▸ Data lines:
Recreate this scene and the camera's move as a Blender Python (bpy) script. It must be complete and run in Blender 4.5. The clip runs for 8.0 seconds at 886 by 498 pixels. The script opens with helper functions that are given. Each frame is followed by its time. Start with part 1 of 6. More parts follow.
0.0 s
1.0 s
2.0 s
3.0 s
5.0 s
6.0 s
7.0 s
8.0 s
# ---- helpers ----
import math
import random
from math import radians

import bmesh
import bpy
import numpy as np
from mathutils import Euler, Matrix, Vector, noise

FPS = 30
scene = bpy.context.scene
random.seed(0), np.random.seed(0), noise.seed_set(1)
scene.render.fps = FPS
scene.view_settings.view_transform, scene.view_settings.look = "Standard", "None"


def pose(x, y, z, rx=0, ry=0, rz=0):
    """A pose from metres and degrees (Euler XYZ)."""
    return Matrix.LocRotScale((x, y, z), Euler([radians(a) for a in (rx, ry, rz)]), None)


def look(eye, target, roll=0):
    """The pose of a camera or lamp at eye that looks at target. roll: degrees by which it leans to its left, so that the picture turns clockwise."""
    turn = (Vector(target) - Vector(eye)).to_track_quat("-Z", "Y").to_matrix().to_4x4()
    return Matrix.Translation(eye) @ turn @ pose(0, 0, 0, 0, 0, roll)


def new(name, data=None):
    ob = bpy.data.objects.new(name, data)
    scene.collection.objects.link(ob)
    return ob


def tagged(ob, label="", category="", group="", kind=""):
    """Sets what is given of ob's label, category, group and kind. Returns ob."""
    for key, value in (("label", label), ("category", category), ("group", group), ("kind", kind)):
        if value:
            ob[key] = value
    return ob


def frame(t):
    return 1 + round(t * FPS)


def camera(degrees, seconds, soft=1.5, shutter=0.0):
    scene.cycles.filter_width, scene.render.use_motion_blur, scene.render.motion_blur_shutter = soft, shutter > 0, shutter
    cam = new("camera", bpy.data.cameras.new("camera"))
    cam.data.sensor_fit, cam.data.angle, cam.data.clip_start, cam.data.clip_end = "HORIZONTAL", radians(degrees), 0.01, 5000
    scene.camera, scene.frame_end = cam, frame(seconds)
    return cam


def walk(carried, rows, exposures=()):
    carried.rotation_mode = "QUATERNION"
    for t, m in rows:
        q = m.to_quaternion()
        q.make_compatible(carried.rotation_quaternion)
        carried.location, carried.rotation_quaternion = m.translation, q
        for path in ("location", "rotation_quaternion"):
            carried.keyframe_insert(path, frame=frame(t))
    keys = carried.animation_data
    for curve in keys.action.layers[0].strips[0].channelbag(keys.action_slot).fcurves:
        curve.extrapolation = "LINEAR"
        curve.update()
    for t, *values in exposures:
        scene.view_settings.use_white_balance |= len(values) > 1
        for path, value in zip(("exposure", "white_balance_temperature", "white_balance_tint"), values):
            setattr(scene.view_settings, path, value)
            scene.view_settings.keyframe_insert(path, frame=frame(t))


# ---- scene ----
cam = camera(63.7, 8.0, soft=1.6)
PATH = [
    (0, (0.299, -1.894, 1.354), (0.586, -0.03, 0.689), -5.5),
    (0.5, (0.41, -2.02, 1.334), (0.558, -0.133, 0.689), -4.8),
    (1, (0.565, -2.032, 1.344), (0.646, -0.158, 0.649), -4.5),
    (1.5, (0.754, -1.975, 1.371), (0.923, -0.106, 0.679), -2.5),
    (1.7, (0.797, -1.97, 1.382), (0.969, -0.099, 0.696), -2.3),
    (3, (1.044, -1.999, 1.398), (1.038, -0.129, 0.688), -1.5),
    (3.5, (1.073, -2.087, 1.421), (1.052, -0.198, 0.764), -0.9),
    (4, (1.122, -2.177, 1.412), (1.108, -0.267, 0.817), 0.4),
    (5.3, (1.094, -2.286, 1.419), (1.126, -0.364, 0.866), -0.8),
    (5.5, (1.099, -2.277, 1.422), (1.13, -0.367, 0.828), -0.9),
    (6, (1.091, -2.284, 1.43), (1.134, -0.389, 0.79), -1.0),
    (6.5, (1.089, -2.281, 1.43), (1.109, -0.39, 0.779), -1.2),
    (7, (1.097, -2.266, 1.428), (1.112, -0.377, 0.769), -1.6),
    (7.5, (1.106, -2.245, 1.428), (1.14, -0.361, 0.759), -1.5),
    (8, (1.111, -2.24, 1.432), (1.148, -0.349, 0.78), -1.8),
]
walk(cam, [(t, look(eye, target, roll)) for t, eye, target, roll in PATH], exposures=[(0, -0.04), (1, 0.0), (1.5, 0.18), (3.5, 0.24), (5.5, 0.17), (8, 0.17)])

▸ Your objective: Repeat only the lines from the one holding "for t, *values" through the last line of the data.

▸ Result of the exercise:
    for t, *values in exposures:
        scene.view_settings.use_white_balance |= len(values) > 1
        for path, value in zip(("exposure", "white_balance_temperature", "white_balance_tint"), values):
            setattr(scene.view_settings, path, value)
            scene.view_settings.keyframe_insert(path, frame=frame(t))


# ---- scene ----
cam = camera(63.7, 8.0, soft=1.6)
PATH = [
    (0, (0.299, -1.894, 1.354), (0.586, -0.03, 0.689), -5.5),
    (0.5, (0.41, -2.02, 1.334), (0.558, -0.133, 0.689), -4.8),
    (1, (0.565, -2.032, 1.344), (0.646, -0.158, 0.649), -4.5),
    (1.5, (0.754, -1.975, 1.371), (0.923, -0.106, 0.679), -2.5),
    (1.7, (0.797, -1.97, 1.382), (0.969, -0.099, 0.696), -2.3),
    (3, (1.044, -1.999, 1.398), (1.038, -0.129, 0.688), -1.5),
    (3.5, (1.073, -2.087, 1.421), (1.052, -0.198, 0.764), -0.9),
    (4, (1.122, -2.177, 1.412), (1.108, -0.267, 0.817), 0.4),
    (5.3, (1.094, -2.286, 1.419), (1.126, -0.364, 0.866), -0.8),
    (5.5, (1.099, -2.277, 1.422), (1.13, -0.367, 0.828), -0.9),
    (6, (1.091, -2.284, 1.43), (1.134, -0.389, 0.79), -1.0),
    (6.5, (1.089, -2.281, 1.43), (1.109, -0.39, 0.779), -1.2),
    (7, (1.097, -2.266, 1.428), (1.112, -0.377, 0.769), -1.6),
    (7.5, (1.106, -2.245, 1.428), (1.14, -0.361, 0.759), -1.5),
    (8, (1.111, -2.24, 1.432), (1.148, -0.349, 0.78), -1.8),
]
walk(cam, [(t, look(eye, target, roll)) for t, eye, target, roll in PATH], exposures=[(0, -0.04), (1, 0.0), (1.5, 0.18), (3.5, 0.24), (5.5, 0.17), (8, 0.17)])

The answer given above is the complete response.